Fielden has been Esquire’s Editor-in-Chief for three years now. During that time, he’s pushed for politically charged stories — a profile on Jordan Peterson, an examination on how many Texans want a wall along the southern US border, and an article on “the fucking P.C. culture problem.” In a letter to his readers last year, Fielden tried to tackle the gun control debate. “This isn’t just a gun issue, for instance — it’s evidence of a mental-health crisis,” he wrote. “Let me add one more unpopular and perplexing question: What might our eerie pop-culture obsession with bloodthirsty video games and movies have to do with mass shootings? These things might not encourage people to kill other people, but they certainly don’t encourage them not to.” And when a senior editor proposed the idea of profiling what it’s like growing up as a white, male conservative in today’s age, Fielden turned it into this month’s cover story.
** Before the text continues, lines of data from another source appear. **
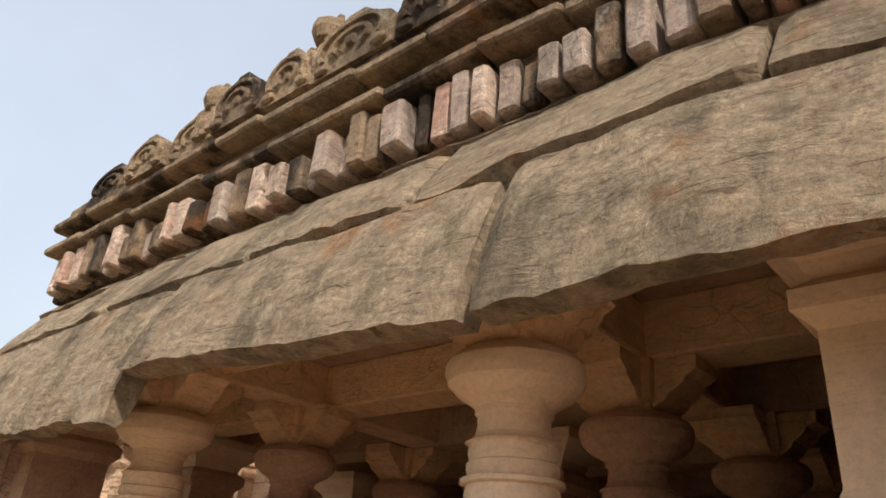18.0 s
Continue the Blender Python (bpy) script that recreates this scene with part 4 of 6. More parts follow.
def thin_pilaster(x, z0, w=0.12):
    """A hanging shaft, a ringed round capital, and a bracket whose two arms spread under a plank."""
    shaft = squared([(0.012, z0 - 0.04), (0.012, z0), (0, z0 + 0.01), (0, 2.66), (0.01, 2.665), (0.01, 2.69), (0, 2.695), (0, 2.78), (0.014, 2.785), (0.014, 2.81), (-0.004, 2.82), (-0.004, 2.86)], w, 0.1, x, HY - 0.02)
    v, f = shaft
    body_part = part("thin_pilaster", mesh_of("thin_pilaster", rough(v, 0.004, rng.random() * 9, 7), f, YELLOW), hall)
    rings = lathe([(0.0, 2.85), (0.07, 2.855), (0.085, 2.875), (0.06, 2.89), (0.06, 2.91), (0.085, 2.925), (0.1, 2.945), (0.075, 2.96), (0.075, 2.975), (0.1, 2.99), (0.115, 3.015), (0.08, 3.03), (0.08, 3.045), (0.1, 3.065), (0.14, 3.09), (0.145, 3.105), (0.12, 3.12), (0.0, 3.125)], 14, x, HY - 0.05)
    part("ring_capital", mesh_of("ring_capital", rough(rings[0], 0.006, rng.random() * 9, 11), rings[1], YELLOW), body_part)
    pcs = [block(x - 0.165, x + 0.165, HY - 0.16, HY + 0.01, 3.325, 3.365, 0.006, 0.008, step=0.08)]
    for s in (-1, 1):
        arm = [(0.045, 3.12), (0.07, 3.12), (0.1, 3.19), (0.16, 3.25), (0.165, 3.325), (0.045, 3.325)]
        front = [(x + s * u, HY - 0.09, z) for u, z in arm]
        rear = [(x + s * u, HY + 0.01, z) for u, z in arm]
        k = len(arm)
        faces = [tuple(range(k)), tuple(range(2 * k - 1, k - 1, -1))] + [(q, q + k, (q + 1) % k + k, (q + 1) % k) for q in range(k)]
        pcs.append((front + rear, faces if s < 0 else [g[::-1] for g in faces]))
        pcs.append(block(x + s * 0.1 - 0.03, x + s * 0.1 + 0.03, HY - 0.12, HY - 0.08, 3.25, 3.31, 0.006, 0.008))
    pcs.append(block(x - 0.05, x + 0.05, HY - 0.17, HY, 3.22, 3.33, 0.006, 0.01, step=0.06))
    pcs.append(block(x - 0.038, x + 0.038, HY - 0.145, HY, 3.15, 3.23, 0.006, 0.012, step=0.06))
    pcs.append(block(x - 0.05, x + 0.05, HY - 0.12, HY, 3.12, 3.155, 0.005, 0.008, step=0.06))
    v, f = join(pcs)
    part("bracket", mesh_of("bracket", rough(v, 0.006, rng.random() * 9, 9), f, YELLOW), body_part, "carved bracket with two spreading arms")


for x in (4.56, 4.9, 5.2, 5.54):
    thin_pilaster(x, 2.52 + rng.uniform(-0.03, 0.05))
for x, z1, w in ((4.56, 2.5, 0.13), (4.9, 2.5, 0.12), (5.2, 2.5, 0.13), (5.56, 2.5, 0.1), (4.22, 1.8, 0.07), (4.48, 1.7, 0.08), (5.68, 2.0, 0.07), (5.95, 2.0, 0.08)):
    part("flat_strip", mesh_of("flat_strip", *block(x - w / 2, x + w / 2, HY - 0.022, HY + 0.02, 1.47, z1, 0.004, 0.006, step=0.3), YELLOW), hall)
pilaster(hall, 6.12, HY - 0.08, 0.24, 0.26, YELLOW)
pilaster(hall, 6.62, HY - 0.03, 0.14, 0.12, YELLOW)
for sx in (-0.13, 0.13):
    v, f = squared([(0, 1.48), (0.008, 1.5), (0, 1.56), (0, 1.74), (0.012, 1.76), (0.012, 1.79), (0, 1.8), (0.02, 1.87), (0.005, 1.88), (0.03, 1.95), (0.03, 1.98)], 0.055, 0.06, 3.86 + sx, HY - 0.025)
    part("niche_pillar", mesh_of("niche_pillar", rough(v, 0.008, rng.random() * 20, 9), f, YELLOW), hall)
part("niche_eave", mesh_of("niche_eave", *block(3.64, 4.09, HY - 0.15, HY + 0.02, 1.985, 2.07, 0.018, 0.03), GRIME), hall)
for k in range(7):
    part("niche_tooth", mesh_of("niche_tooth", *block(3.68 + 0.055 * k, 3.725 + 0.055 * k, HY - 0.1, HY + 0.02, 2.07, 2.16 + rng.uniform(-0.02, 0.02), 0.01, 0.012), GRIME), hall)
part("niche_top", mesh_of("niche_top", *block(3.66, 4.0, HY - 0.07, HY + 0.02, 2.165, 2.24, 0.015, 0.02), GRIME), hall)
niche(hall, (6.44, HY), (1, 0), (0, -1), 0.4, YELLOW, z0=1.47, ze=2.26, zt=2.62, domed=False)


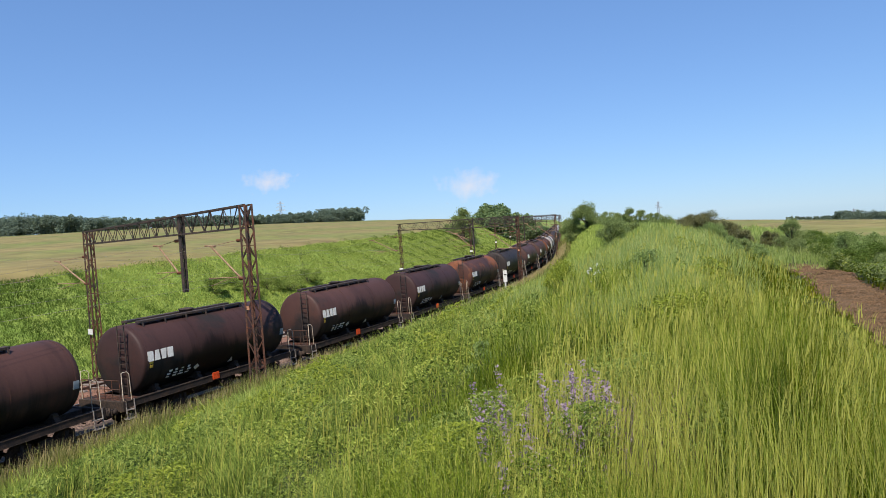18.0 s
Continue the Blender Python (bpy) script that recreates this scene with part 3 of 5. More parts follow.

Men’s style magazines are struggling. A year before Fielden was handed Esquire, Condé Nast shuttered Details, letting go of most of its staff. GQ, while not in financial crisis, has lost a lot of its cultural relevancy. Welch and Fielden are trying to save the two biggest titles, both legacies of Apparel Arts, but have dramatically different approaches that reflect their contrasting personalities. GQ, moving forward, will likely be more open-minded and engaged with culture — “the only place to go when you want a rich, intelligent, and transportive plunge into all the stylishness the world has to offer,” Welch writes in the opening salvo of his first issue as Editor-in-Chief. Esquire, on the other hand, seems to be increasingly politicized, at times with the sort politics that reflects Fielden’s frustrations with a changing world. Whether either approach will resonate with enough men to pull up subscription numbers is anyone’s guess.